It's CHamoru for shame.
Mamåhlao, according to Guampedia, is the code of conduct for CHamoru people that spells out how respect is practiced, and how harmony and balance are achieved in the conduct of its people. The concept of shame in Chamorro culture ensures that every person, no matter what rank, has a part in creating harmony through their actions, Guampedia explains.
We bring this up in light of the continued trashing of our island.
Some of our fellow Guamanians don't feel mamåhlao when they leave all sorts of trash – from dirty diapers to broken household appliances and beer cans – out in the jungle areas.
People purposely drive up to jungle areas to dispose of their household trash when they might be able to take the same amount of time and gas money driving their trash to a transfer station or cobbling up some money for monthly trash service.
This gross practice of dumping trash for others to clean up needs to stop.
Illegal trash dumping is particularly shameful when people who go to beaches or go on hikes to enjoy the scenery often end up doing the cleanup of other people's mess.
This is a priority our elected officials should focus on. We have said this before but the problem persists.

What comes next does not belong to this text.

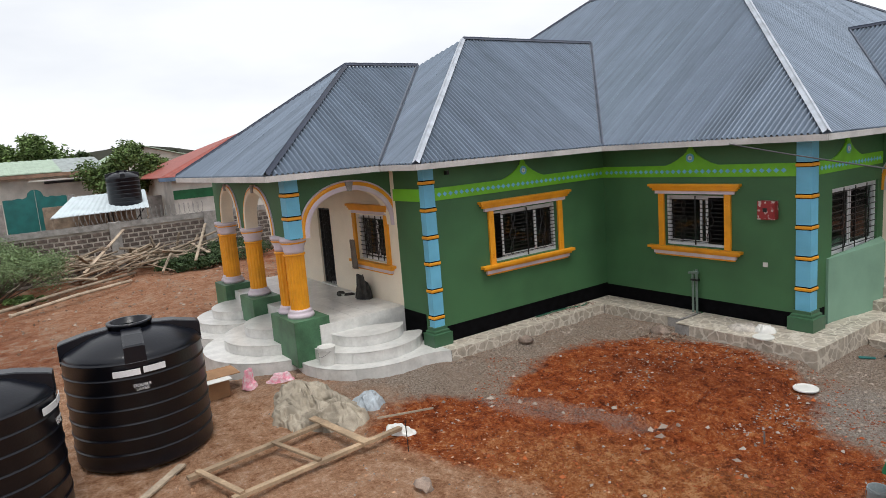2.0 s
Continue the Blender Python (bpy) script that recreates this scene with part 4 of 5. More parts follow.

The current laws and enforcement have not been effective.
It's time to change things up. Make penalties tougher and fines higher.
Punish violators by making them clean up some of the dirtiest, most disgusting, decaying trash that can be found in other parts of the island. And make the cleanup public on social media.
Use the concept of mamåhlao by shaming illegal dumpers.
Any politician seeking reelection, even those who don't intend to stay in office, needs to leave a legacy to the community and the environment — and changing the enforcement and laws on illegal dumping would be a good way to do it.
It doesn't look like the messages politicians issue for a cleaner, more beautiful Guam have been working.
We need a mindset shift.
Excuses have been made on behalf of illegal dumpers that poverty is the cause of their behavior. We're not buying it. Poverty does not keep people from practicing recycling, reducing the level of trash they generate, and using less disposable items.
It's time for tough actions to deal with the problem of illegal dumping.